──────── Data shown ────────

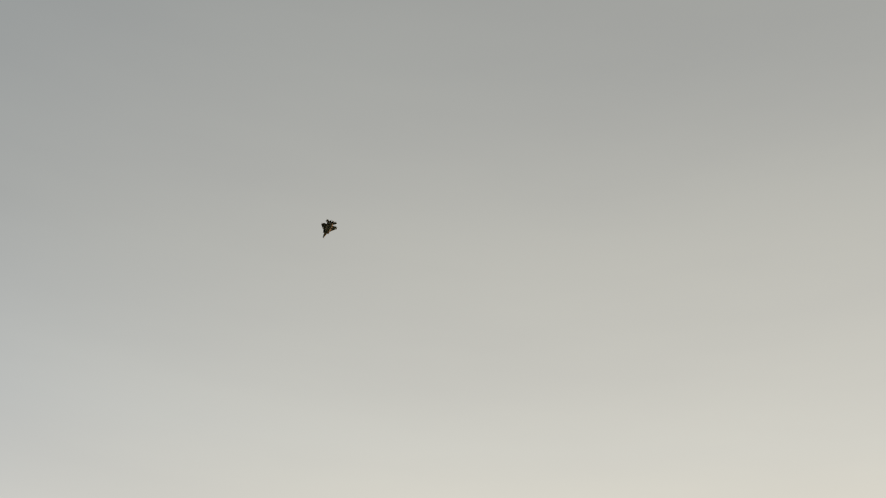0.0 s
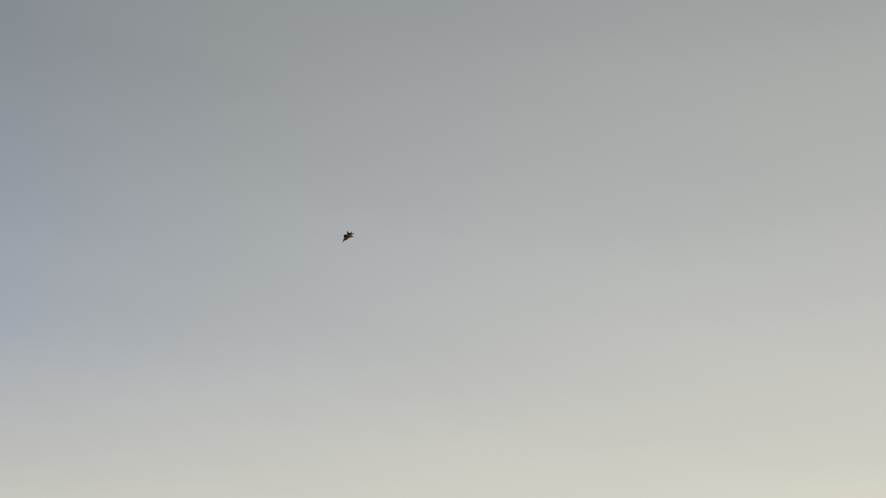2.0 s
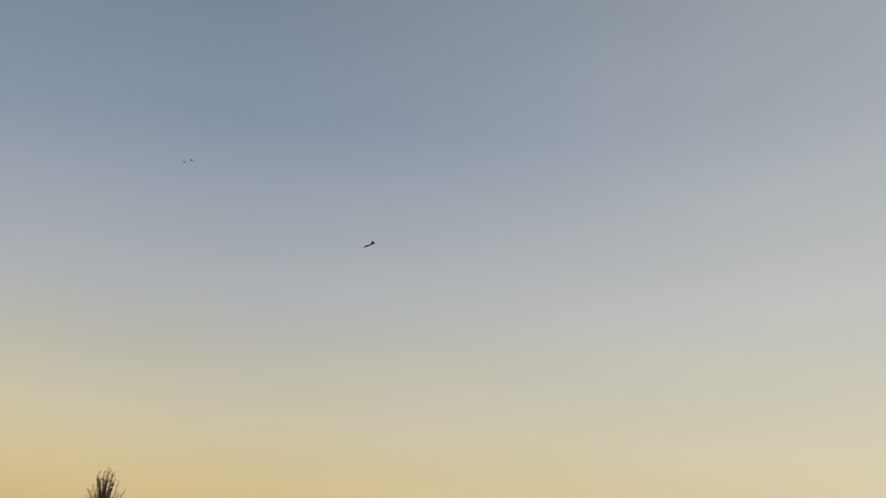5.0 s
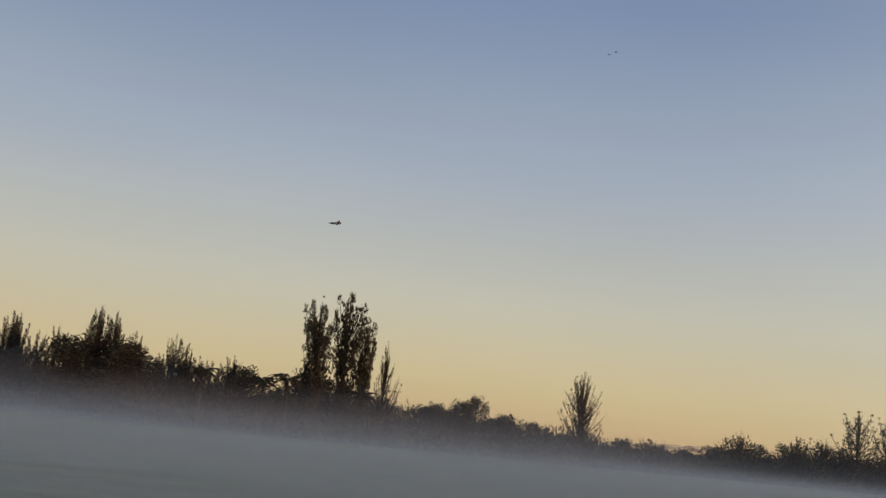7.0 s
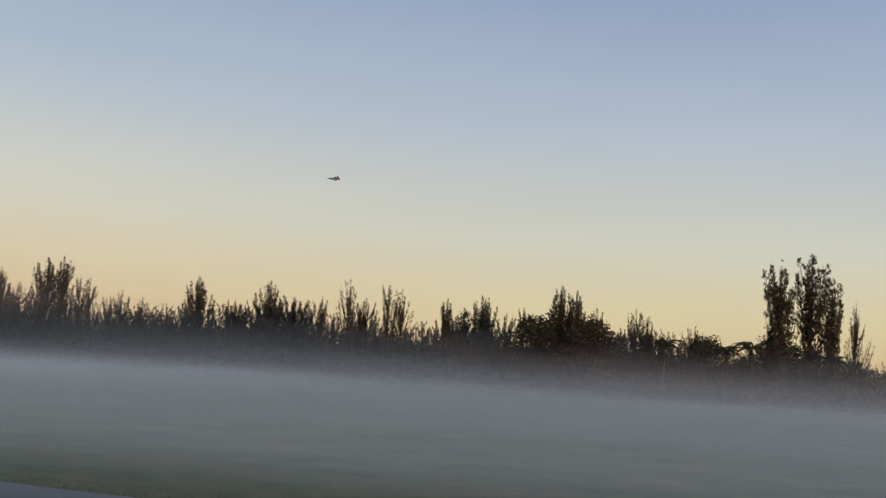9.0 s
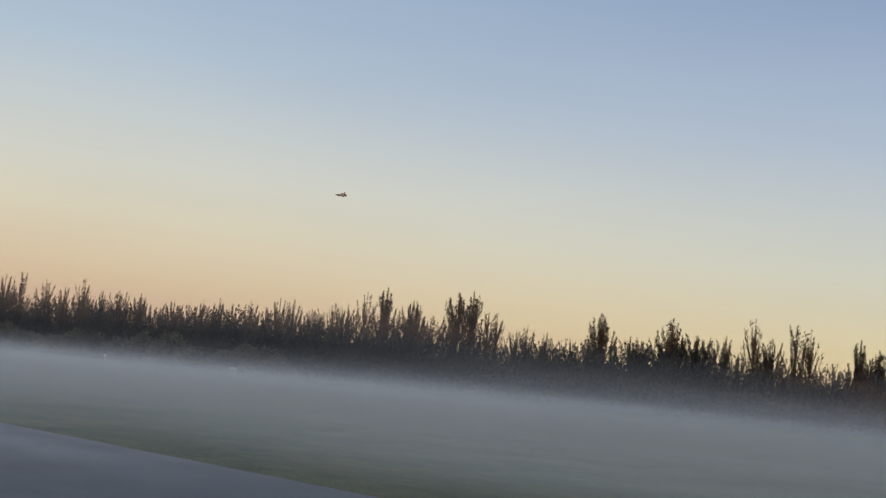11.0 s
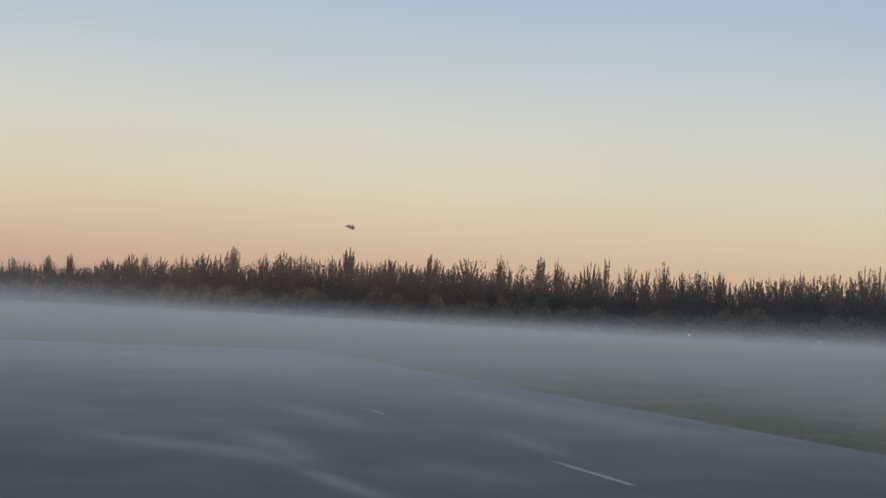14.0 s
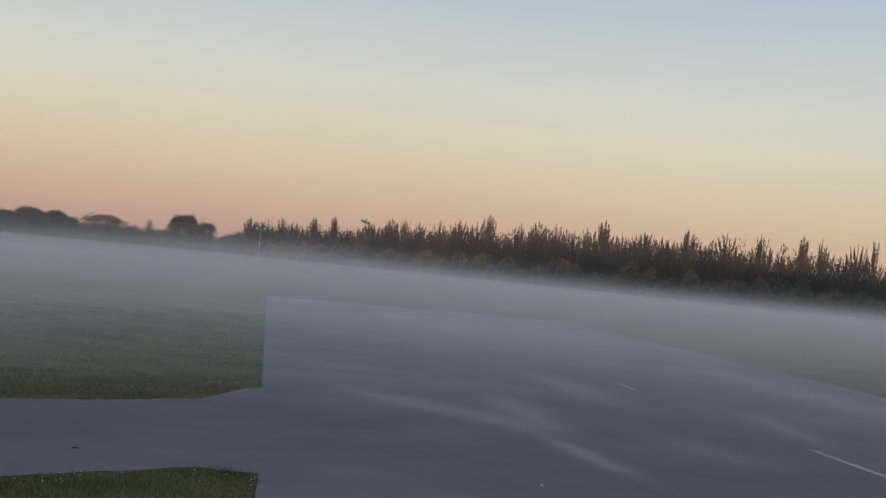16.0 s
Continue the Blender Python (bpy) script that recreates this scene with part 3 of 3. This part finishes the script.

────────

• [Exercise brief]: Give all the lines above again, character for character, without pictures.

• [Final result]:
0.0 s
2.0 s
5.0 s
7.0 s
9.0 s
11.0 s
14.0 s
16.0 s
Continue the Blender Python (bpy) script that recreates this scene with part 3 of 3. This part finishes the script.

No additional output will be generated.